** start **

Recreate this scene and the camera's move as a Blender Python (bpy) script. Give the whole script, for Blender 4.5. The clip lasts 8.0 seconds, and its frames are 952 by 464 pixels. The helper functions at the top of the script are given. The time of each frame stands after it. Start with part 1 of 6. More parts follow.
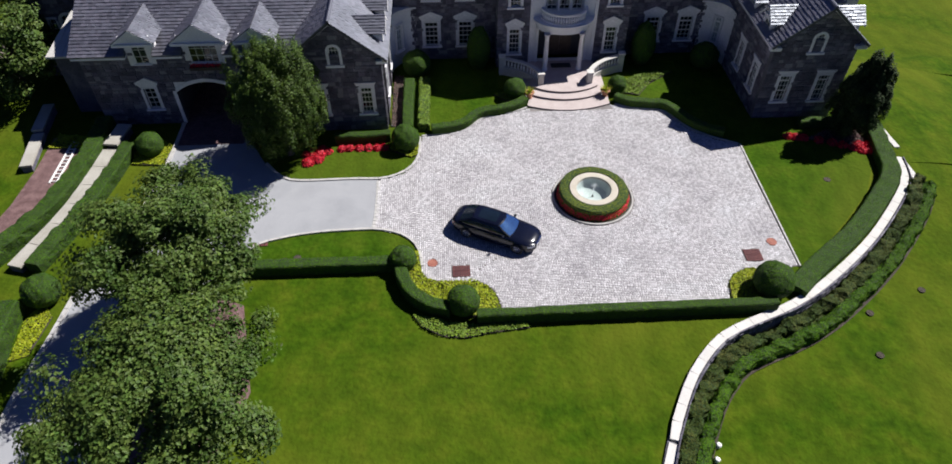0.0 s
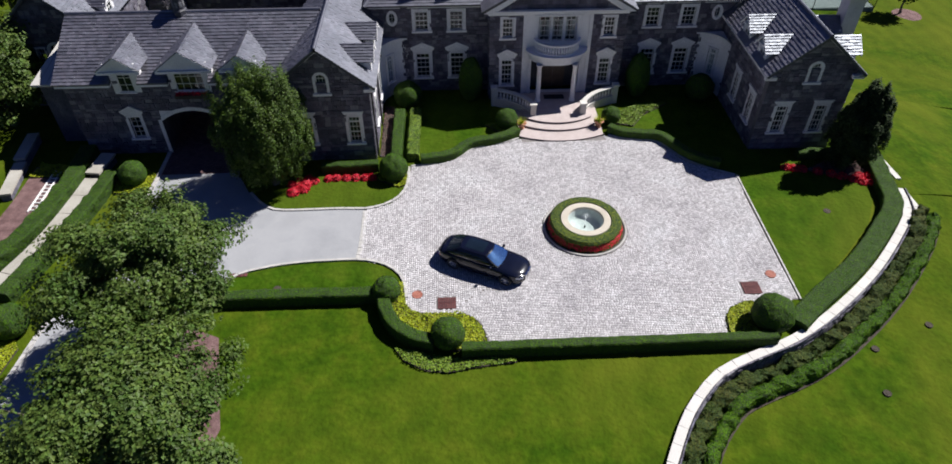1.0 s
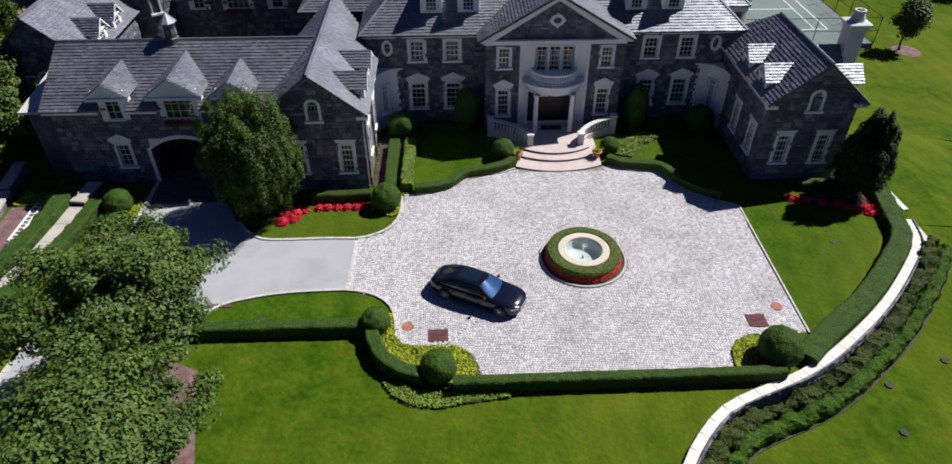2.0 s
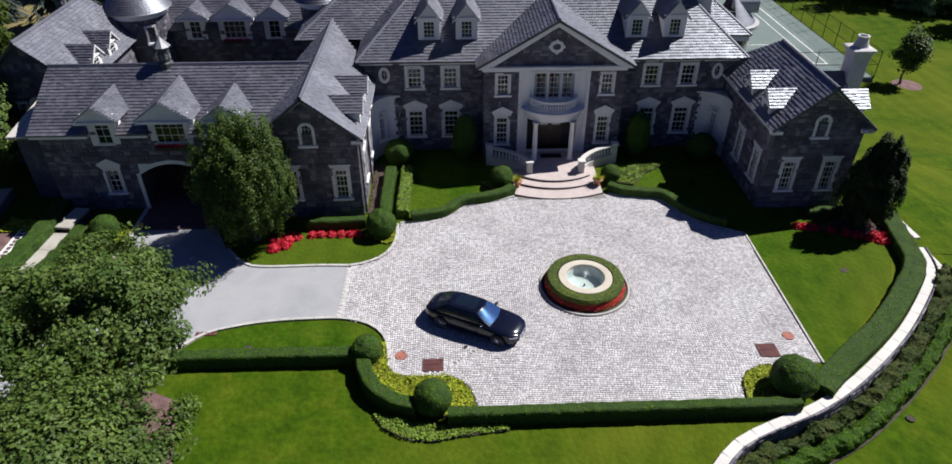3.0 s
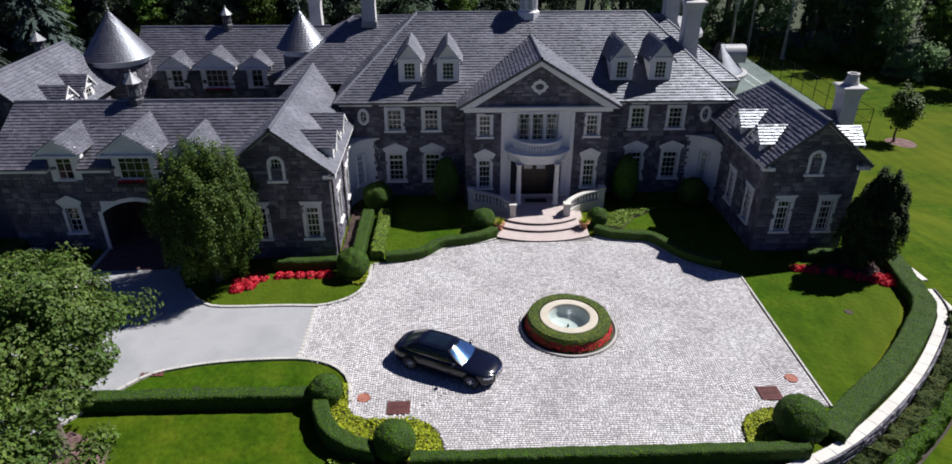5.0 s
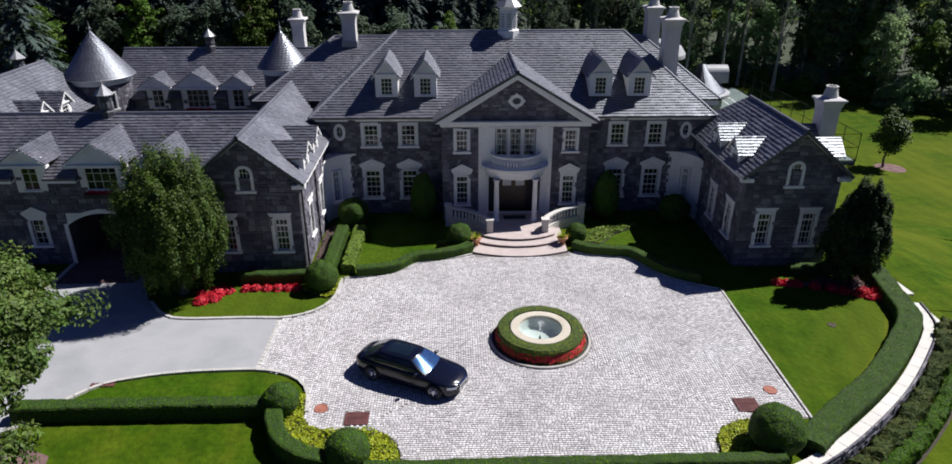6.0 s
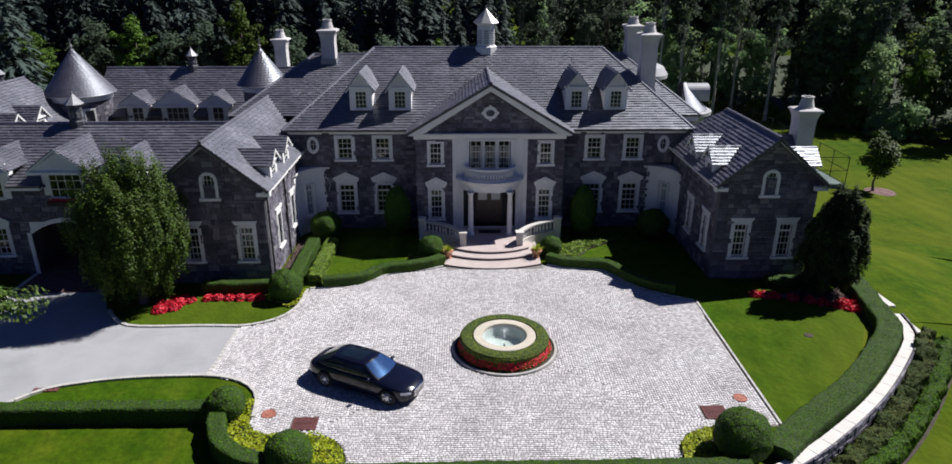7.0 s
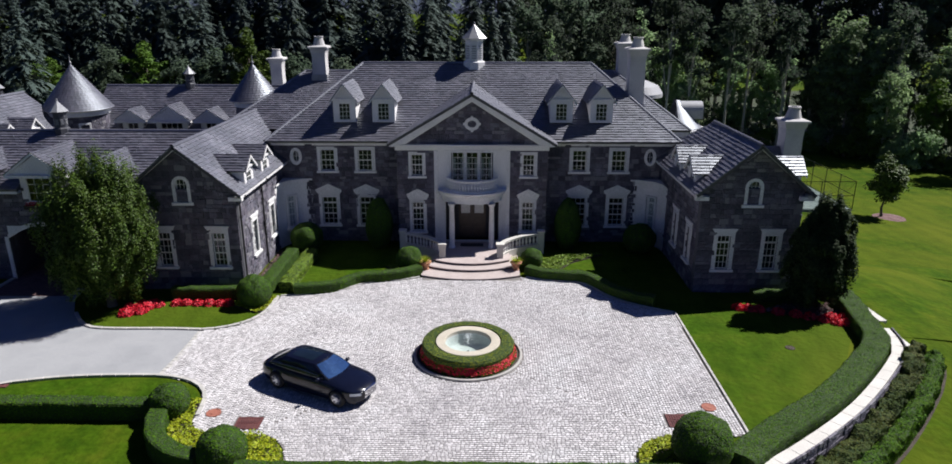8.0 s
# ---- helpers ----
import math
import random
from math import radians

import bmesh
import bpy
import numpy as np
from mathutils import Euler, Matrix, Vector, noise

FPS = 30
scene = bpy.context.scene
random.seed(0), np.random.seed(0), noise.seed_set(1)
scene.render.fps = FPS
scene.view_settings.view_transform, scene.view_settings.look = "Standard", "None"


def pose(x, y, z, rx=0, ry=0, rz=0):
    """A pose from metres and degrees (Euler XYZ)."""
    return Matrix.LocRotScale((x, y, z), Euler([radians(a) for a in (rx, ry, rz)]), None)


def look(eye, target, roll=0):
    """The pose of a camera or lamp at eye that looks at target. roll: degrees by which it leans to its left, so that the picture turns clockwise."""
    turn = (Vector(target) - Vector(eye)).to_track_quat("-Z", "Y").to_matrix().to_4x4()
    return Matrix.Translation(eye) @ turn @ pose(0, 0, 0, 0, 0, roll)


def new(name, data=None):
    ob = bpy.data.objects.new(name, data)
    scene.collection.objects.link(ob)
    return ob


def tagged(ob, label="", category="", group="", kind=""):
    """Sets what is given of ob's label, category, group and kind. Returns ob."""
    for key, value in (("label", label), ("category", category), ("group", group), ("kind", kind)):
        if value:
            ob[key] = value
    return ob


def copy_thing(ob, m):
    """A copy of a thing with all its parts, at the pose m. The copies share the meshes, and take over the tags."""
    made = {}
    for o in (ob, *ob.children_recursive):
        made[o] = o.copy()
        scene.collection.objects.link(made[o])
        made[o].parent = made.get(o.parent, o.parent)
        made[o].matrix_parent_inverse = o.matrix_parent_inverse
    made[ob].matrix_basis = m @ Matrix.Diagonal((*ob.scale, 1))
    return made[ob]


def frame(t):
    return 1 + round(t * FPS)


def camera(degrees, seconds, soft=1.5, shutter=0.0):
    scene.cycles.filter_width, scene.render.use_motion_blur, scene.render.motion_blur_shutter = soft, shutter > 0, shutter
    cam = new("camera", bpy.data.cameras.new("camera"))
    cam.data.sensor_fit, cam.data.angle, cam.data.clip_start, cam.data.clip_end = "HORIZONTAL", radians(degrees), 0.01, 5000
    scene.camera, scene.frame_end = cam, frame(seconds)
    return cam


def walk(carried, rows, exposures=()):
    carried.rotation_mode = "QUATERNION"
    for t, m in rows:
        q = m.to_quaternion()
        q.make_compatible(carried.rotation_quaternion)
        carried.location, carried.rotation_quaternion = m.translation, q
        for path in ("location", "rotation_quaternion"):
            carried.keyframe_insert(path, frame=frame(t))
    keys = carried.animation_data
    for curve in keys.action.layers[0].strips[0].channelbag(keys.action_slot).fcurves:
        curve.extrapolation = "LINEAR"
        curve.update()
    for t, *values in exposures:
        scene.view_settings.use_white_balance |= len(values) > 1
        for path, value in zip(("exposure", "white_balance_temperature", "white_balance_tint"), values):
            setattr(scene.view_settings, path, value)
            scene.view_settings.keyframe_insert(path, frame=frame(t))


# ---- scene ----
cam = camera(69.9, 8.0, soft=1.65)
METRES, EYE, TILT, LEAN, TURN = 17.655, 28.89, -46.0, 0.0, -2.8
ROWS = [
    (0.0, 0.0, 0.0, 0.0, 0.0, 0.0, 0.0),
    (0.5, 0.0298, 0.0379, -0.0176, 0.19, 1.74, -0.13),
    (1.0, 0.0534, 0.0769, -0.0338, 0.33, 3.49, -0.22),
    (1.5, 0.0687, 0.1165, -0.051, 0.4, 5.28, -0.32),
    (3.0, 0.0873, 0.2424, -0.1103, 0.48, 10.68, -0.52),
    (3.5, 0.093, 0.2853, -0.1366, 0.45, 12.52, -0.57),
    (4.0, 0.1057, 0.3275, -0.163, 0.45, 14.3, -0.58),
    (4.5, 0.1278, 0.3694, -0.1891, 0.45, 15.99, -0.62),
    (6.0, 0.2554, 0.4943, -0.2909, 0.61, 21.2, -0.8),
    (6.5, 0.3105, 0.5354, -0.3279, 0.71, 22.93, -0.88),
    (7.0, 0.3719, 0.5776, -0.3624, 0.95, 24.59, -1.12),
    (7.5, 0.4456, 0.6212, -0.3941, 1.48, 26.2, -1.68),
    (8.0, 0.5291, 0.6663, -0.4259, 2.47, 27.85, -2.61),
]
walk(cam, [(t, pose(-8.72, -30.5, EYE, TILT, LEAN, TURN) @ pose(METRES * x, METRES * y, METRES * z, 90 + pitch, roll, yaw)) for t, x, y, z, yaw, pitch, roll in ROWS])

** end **
** start **

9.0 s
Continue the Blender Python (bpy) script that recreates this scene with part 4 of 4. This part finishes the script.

** end **

> [What you need to do]: Give back exactly the lines from the one that holds "Recreate this scene" to the one that holds "pose from metres", with both ends and without the images.

> [Response to the exercise]:
Recreate this scene and the camera's move as a Blender Python (bpy) script. Give the whole script, for Blender 4.5. The clip lasts 8.0 seconds, and its frames are 952 by 464 pixels. The helper functions at the top of the script are given. The time of each frame stands after it. Start with part 1 of 6. More parts follow.
0.0 s
1.0 s
2.0 s
3.0 s
5.0 s
6.0 s
7.0 s
8.0 s
# ---- helpers ----
import math
import random
from math import radians

import bmesh
import bpy
import numpy as np
from mathutils import Euler, Matrix, Vector, noise

FPS = 30
scene = bpy.context.scene
random.seed(0), np.random.seed(0), noise.seed_set(1)
scene.render.fps = FPS
scene.view_settings.view_transform, scene.view_settings.look = "Standard", "None"


def pose(x, y, z, rx=0, ry=0, rz=0):
    """A pose from metres and degrees (Euler XYZ)."""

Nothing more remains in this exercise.